Exercise input »

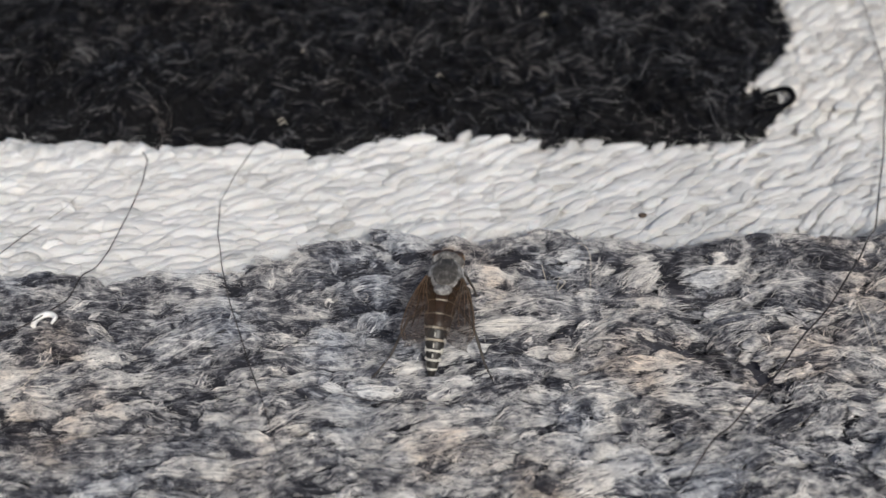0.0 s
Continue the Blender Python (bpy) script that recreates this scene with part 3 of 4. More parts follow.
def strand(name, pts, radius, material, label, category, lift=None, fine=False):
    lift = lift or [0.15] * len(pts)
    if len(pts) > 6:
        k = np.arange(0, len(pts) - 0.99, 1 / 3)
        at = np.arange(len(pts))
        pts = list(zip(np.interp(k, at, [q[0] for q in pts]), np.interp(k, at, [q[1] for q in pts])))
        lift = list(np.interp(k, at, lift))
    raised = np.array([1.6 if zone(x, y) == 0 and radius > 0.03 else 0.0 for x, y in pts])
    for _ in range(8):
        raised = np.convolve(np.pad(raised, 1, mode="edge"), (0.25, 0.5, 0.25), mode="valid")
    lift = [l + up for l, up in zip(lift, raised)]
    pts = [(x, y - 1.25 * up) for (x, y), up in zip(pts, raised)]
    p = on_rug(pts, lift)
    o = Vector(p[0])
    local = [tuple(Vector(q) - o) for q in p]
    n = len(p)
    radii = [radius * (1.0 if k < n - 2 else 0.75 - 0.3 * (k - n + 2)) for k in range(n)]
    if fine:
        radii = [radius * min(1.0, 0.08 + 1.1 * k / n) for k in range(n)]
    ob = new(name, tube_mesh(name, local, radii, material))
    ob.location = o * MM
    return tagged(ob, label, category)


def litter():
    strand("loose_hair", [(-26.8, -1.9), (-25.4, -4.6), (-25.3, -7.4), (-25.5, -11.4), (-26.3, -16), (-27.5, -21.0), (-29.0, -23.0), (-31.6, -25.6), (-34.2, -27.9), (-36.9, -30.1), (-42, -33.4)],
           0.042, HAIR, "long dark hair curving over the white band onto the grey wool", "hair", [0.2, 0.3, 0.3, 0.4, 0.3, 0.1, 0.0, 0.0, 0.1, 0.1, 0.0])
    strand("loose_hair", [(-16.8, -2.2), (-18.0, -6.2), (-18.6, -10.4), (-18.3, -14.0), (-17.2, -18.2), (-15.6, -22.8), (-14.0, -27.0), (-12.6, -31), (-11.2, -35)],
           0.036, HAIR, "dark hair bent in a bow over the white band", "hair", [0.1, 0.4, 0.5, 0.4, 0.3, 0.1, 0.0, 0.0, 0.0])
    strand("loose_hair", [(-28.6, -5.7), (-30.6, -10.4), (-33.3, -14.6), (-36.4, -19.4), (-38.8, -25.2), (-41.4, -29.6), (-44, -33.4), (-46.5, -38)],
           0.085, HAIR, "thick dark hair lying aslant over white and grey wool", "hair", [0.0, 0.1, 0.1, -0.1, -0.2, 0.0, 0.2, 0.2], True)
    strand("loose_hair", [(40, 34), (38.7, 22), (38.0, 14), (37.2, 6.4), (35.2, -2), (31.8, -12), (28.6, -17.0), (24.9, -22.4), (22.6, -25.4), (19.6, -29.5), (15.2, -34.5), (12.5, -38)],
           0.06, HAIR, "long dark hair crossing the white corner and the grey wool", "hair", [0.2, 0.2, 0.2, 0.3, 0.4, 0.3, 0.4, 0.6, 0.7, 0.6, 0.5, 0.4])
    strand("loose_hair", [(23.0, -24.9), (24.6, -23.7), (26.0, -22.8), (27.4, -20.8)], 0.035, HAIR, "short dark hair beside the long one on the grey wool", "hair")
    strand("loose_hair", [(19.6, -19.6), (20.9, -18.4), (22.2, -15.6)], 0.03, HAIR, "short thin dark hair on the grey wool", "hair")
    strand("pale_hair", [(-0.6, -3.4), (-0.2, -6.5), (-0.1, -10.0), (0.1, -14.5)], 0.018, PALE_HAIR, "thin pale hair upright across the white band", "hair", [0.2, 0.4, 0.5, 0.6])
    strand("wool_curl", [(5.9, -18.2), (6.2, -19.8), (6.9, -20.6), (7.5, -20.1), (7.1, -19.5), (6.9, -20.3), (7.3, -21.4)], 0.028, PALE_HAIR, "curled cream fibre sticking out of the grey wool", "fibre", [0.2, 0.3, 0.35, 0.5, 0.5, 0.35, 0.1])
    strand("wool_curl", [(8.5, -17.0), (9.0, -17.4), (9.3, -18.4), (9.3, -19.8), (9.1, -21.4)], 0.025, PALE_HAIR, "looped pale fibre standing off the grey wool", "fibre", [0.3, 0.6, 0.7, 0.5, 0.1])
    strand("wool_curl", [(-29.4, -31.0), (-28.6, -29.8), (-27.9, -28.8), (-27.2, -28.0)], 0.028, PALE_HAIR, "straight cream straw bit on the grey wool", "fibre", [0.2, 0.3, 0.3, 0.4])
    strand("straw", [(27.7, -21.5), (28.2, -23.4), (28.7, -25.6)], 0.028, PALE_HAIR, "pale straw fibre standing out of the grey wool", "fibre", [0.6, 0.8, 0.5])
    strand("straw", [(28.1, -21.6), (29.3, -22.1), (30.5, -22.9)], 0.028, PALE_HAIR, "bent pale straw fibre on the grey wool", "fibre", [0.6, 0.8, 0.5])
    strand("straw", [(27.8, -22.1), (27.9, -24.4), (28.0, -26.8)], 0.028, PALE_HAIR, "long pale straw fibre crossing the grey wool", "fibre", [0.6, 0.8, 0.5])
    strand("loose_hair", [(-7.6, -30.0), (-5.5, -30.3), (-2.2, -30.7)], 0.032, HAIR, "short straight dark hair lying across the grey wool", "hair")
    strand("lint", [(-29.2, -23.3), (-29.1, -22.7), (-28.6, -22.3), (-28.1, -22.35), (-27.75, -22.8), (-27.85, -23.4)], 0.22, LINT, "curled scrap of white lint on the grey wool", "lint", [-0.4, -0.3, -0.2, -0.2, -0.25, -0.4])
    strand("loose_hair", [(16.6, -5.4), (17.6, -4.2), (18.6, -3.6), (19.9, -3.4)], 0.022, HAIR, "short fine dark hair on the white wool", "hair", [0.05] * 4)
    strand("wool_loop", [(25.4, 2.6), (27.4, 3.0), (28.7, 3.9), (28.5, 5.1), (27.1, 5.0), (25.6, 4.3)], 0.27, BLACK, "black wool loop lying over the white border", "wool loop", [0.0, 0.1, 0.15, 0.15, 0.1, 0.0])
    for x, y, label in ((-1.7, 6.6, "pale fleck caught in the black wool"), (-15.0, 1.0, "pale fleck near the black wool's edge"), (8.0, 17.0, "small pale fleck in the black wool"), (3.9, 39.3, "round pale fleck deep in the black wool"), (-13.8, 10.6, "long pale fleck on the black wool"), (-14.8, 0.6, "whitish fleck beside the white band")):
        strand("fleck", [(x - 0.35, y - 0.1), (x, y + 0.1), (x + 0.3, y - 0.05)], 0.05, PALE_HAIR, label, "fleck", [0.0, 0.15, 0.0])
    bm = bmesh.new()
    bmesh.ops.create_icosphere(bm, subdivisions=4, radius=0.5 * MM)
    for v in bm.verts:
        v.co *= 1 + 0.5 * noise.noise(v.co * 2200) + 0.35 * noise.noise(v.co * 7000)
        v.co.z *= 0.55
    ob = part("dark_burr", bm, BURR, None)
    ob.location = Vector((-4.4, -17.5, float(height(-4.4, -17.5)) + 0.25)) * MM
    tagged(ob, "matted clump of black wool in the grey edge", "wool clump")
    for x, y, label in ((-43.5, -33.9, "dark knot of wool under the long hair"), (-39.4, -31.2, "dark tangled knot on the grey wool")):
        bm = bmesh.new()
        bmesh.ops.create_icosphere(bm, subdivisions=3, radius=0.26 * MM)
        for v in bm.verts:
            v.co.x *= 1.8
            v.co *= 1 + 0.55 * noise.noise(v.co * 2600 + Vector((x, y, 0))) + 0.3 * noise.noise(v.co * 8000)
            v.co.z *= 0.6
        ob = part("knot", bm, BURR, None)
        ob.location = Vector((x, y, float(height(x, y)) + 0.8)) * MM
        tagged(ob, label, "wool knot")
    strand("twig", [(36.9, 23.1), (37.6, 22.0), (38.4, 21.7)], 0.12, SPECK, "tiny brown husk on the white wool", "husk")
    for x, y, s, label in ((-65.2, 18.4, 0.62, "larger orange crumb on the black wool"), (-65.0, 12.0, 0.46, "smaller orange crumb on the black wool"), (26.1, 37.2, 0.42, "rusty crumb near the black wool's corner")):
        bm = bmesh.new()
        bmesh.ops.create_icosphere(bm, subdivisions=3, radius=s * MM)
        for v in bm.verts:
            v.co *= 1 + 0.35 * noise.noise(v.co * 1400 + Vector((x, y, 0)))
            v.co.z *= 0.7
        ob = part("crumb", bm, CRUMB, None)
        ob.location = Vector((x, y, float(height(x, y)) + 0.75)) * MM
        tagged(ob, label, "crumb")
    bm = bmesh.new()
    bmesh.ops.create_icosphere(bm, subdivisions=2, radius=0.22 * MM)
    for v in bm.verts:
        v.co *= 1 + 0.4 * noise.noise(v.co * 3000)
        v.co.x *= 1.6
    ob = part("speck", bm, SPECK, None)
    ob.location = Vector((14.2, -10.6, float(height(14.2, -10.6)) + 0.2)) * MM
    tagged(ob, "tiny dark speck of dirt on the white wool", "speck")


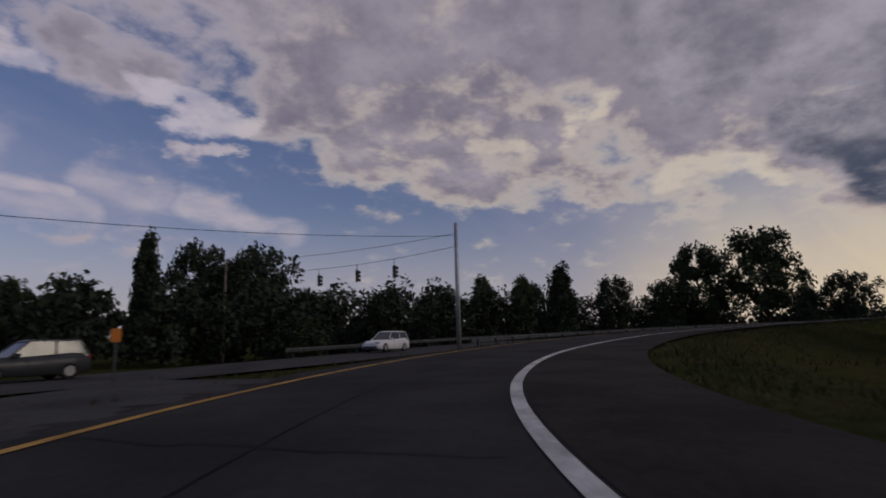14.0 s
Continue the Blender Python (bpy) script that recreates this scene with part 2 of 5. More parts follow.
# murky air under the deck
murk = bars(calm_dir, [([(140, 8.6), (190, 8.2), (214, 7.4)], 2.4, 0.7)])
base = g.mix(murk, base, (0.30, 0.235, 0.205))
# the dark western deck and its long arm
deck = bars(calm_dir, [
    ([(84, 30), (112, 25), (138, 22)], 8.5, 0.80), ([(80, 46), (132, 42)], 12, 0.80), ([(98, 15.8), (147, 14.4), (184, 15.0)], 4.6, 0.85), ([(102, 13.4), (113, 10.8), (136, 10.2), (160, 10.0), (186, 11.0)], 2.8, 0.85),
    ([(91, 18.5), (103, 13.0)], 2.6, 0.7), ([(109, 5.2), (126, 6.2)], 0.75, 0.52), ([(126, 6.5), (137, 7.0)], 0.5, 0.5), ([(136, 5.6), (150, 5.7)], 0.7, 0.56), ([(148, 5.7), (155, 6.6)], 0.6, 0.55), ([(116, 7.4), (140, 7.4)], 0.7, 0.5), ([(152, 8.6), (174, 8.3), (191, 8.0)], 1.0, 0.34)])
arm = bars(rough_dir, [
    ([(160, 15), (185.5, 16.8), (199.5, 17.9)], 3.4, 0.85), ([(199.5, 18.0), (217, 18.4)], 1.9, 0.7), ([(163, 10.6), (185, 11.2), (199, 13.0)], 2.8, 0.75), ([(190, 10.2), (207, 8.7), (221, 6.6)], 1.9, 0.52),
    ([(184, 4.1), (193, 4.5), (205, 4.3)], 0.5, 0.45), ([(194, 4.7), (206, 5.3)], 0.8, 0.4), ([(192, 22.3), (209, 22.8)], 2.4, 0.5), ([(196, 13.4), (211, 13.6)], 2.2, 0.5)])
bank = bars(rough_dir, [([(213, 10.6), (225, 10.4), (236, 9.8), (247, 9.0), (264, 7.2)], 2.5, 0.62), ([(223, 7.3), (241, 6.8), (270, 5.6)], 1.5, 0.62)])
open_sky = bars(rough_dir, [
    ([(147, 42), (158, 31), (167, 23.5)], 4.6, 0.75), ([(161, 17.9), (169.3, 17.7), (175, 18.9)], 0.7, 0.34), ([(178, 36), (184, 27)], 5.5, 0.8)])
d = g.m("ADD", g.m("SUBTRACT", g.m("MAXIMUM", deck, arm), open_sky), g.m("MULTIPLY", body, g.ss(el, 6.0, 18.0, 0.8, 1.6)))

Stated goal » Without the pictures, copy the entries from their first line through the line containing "return tagged(ob, label, category)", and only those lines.

Result below »
0.0 s
Continue the Blender Python (bpy) script that recreates this scene with part 3 of 4. More parts follow.
def strand(name, pts, radius, material, label, category, lift=None, fine=False):
    lift = lift or [0.15] * len(pts)
    if len(pts) > 6:
        k = np.arange(0, len(pts) - 0.99, 1 / 3)
        at = np.arange(len(pts))
        pts = list(zip(np.interp(k, at, [q[0] for q in pts]), np.interp(k, at, [q[1] for q in pts])))
        lift = list(np.interp(k, at, lift))
    raised = np.array([1.6 if zone(x, y) == 0 and radius > 0.03 else 0.0 for x, y in pts])
    for _ in range(8):
        raised = np.convolve(np.pad(raised, 1, mode="edge"), (0.25, 0.5, 0.25), mode="valid")
    lift = [l + up for l, up in zip(lift, raised)]
    pts = [(x, y - 1.25 * up) for (x, y), up in zip(pts, raised)]
    p = on_rug(pts, lift)
    o = Vector(p[0])
    local = [tuple(Vector(q) - o) for q in p]
    n = len(p)
    radii = [radius * (1.0 if k < n - 2 else 0.75 - 0.3 * (k - n + 2)) for k in range(n)]
    if fine:
        radii = [radius * min(1.0, 0.08 + 1.1 * k / n) for k in range(n)]
    ob = new(name, tube_mesh(name, local, radii, material))
    ob.location = o * MM
    return tagged(ob, label, category)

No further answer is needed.